…and the flipside to Richard Florida…
The last two days focused on Richard Florida, so let’s look at seemingly contrasting research. People like Joel Kotkin, author of the The New Geography, and Jack Schultz, author of BoomTown USA, say more people are migrating to small towns that aren’t nearly as ‘creative’ as the cities on Florida’s list. In fact, Schutz just commented on this yesterday.
Well, they’re kind of all right. Young people are still moving to creative centers (if you’re young and single, you know why), but they’re looking for alternatives because the Manhattans and Seattles are simply too expensive. Sure, job choice is vaster and it’s much easier to find or be asked out on a date in these cities, but there’s a point where you’d like to live in a home larger than 600 s.f.
So, thanks to ‘home shoring’ and because many are attached to where they grew up, they are indeed staying in/moving to/returning to small towns in droves where office space and homes are truly affordable and city leaders are at least trying to make the place ‘cooler’. I can’t emphasize that last point enough, and that’s where our associates invest. Choice matters. No one wants to settle when it comes to their significant other. Timing matters. The excitement about starting a risky new business drastically wanes once they start a family. Why is this important? How old were Steve Jobs and Bill Gates were when they started their companies? No older than 21.
Painting by Irving Norman
Jack Schulz was recently in Maine, and suggested a list of 8 “next Boomtowns”-I put a little thought into what was going on in these communities to warrant such a label.
I would like to comment on this interesting dynamic,
“They are all right”:
1) All of these towns were in the beginning stages of implementing “creative economy” strategies- revitalization of the towns, economies based on art/culture. I’ve been in contact with some of the leaders of these initiatives who have stated the “response from volunteers has far surpassed any other project.” This tells me that people are engaged and excited- and getting organized. Same principles at work- spreading like a virus- people are wanting to be a part of building something really cool.
2) These communities reek of authenticity- great architecture (brick mills that are emanating “heritage” and begging to be revitalized) and the basics of good design (Okay, not Venice, but truly human scale and walkable.)These are real towns
3) Housing costs predicated moves to small towns, but as Florida contends “the Creative Class wants to live in a place that isn’t finished yet.” These places aren’t finished yet- they’ve been around for hundreds of years, and are emerging from the industrial age ashes.
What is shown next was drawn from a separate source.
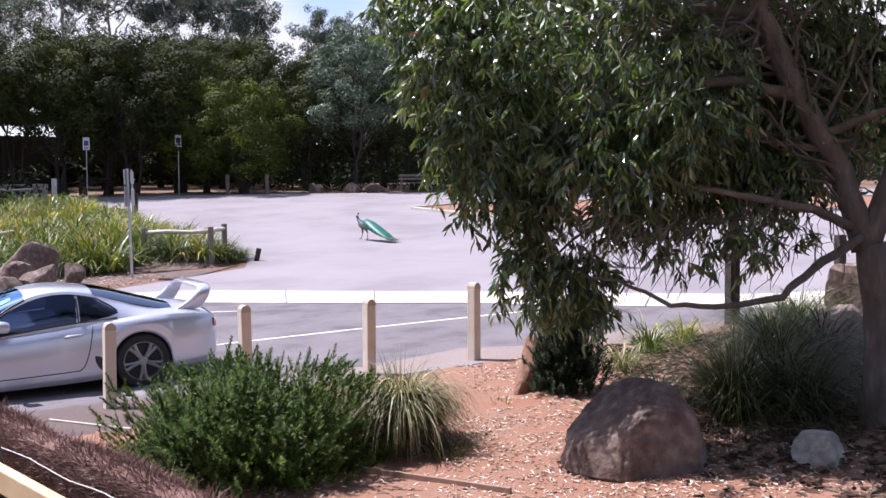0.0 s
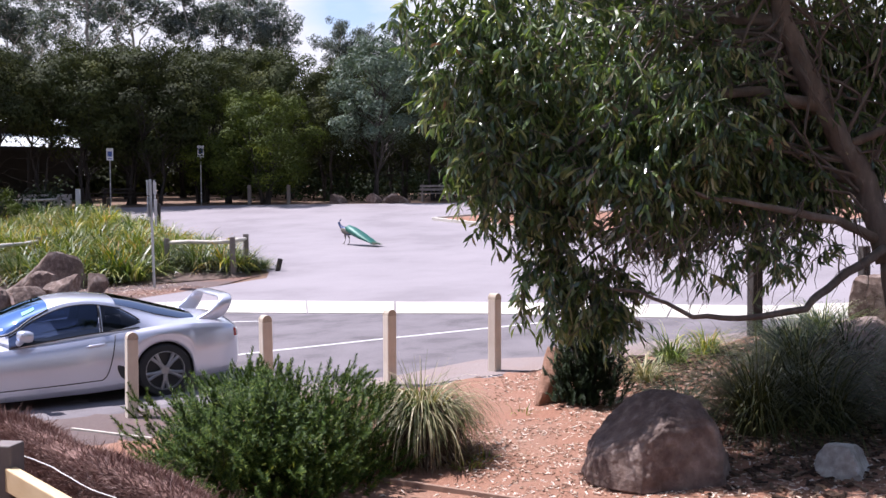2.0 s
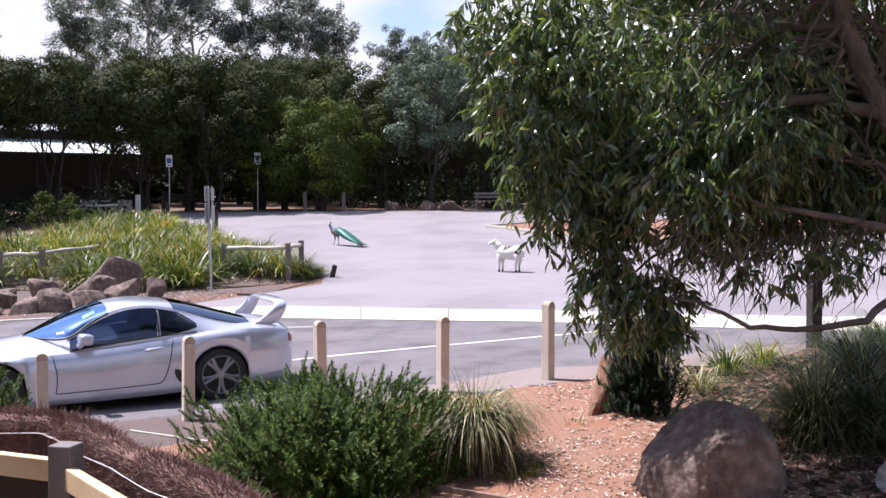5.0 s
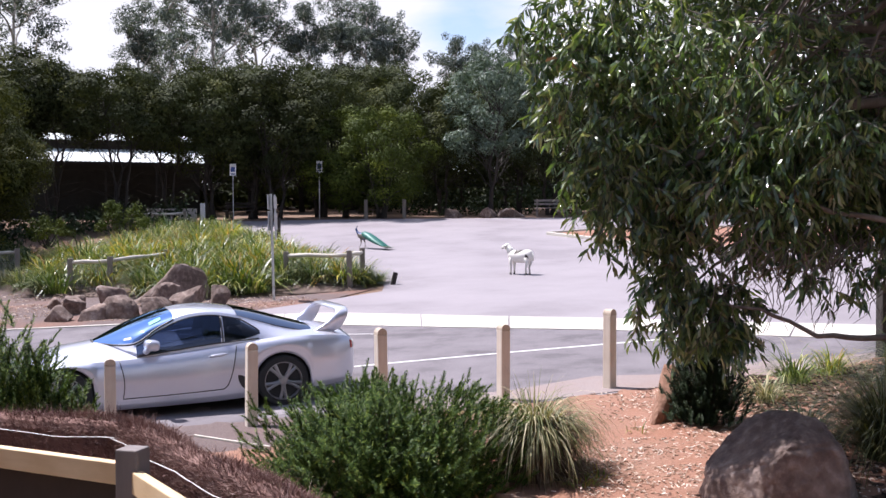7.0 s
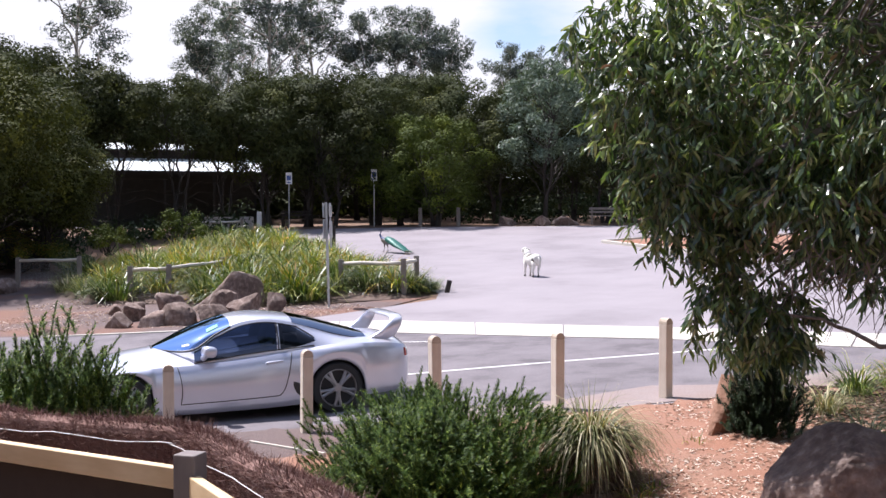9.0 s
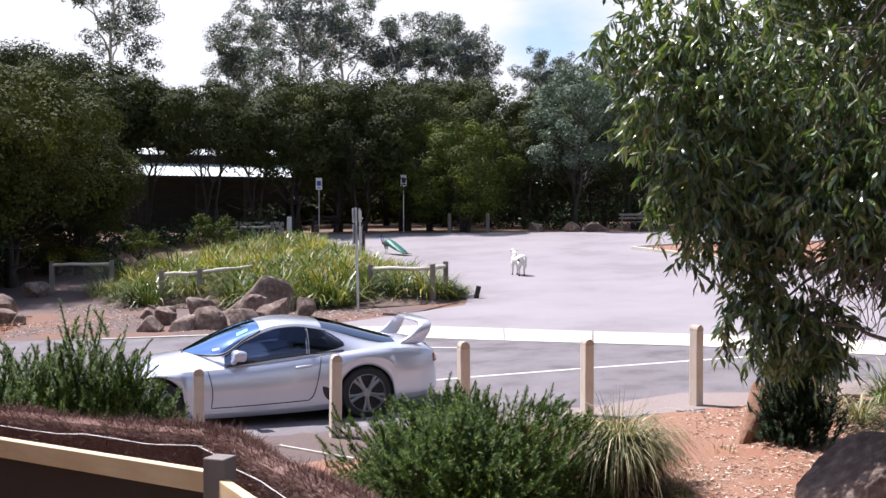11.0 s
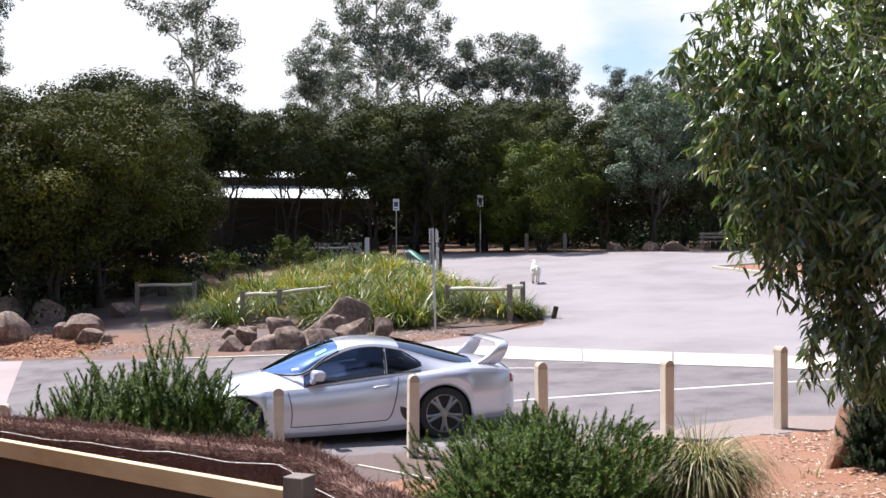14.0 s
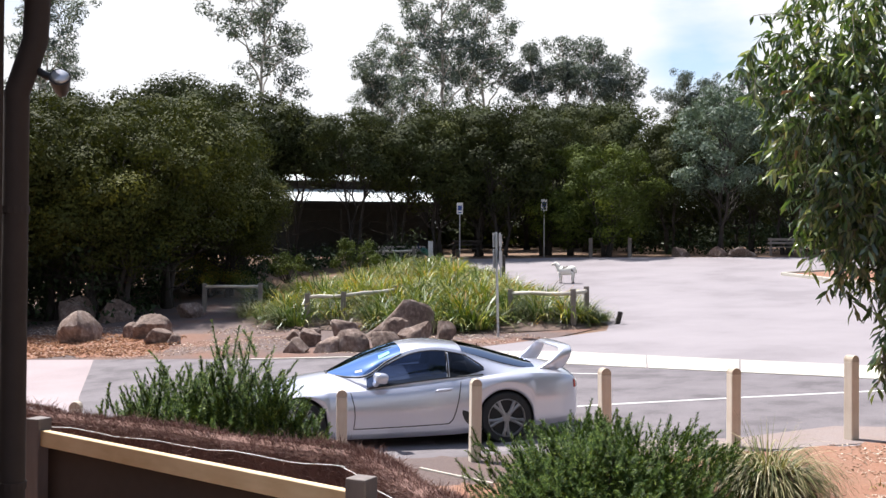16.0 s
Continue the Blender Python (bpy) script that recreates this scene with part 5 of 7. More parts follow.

4) These towns don’t appear, on the surface, to be much different from many other towns. The real differences I’ve noticed are that there are the beginnings of vibrancy, and possibility. Read Cornelia and Jan Flora’s “Entrepreneurial Social Infrastructure”- great stuff that takes the notion of social capital to an actionable level.
This all said, I’ve recognized that rural communities are attempting to understand what the creative economy has to do with rural regions. I’ve even seen a GIS project attempting to refute Rich’s work/understand the application for rural regions. From my analysis of these efforts, my sense is that the notion of “community” must extend to a region, and based on consumption and commuter patterns. This would defy the delineations of census and labor statistic data Small towns should be considered in relationship to micropolitan and metropolitan regions- this takes Jane’s notion of “a federation of neighborhoods”- which Rich has put forward in tROCC- to the next spatial level. Creative regions are really a federation of communities.
This means that the dialogue isn’t about who is right/wrong, but how big your framework of understanding is.
Probably should have added something about the nature of agglomeration/connectivity
noted in these “next boomtowns”:
Given the lack of population density and the spatial distance between communities, and let’s not forget the few places for creatives to meet and hangout, these communities are working on improving both the internal connectivity between creatives and the connectivity between their communities and nearby metro/micropolitan regions. These have been strategic/project based.
Since this appears to be working- and resources are now being allocated to these connections- it would appear that, as the research states, network development can serve as a substitute for the urban agglomerization noted in Jane’s theory.
For the average twenty-one year old, here are the two most important differences between the city and the small town: the city has more breeding material; the city has more places to meet the breeding material.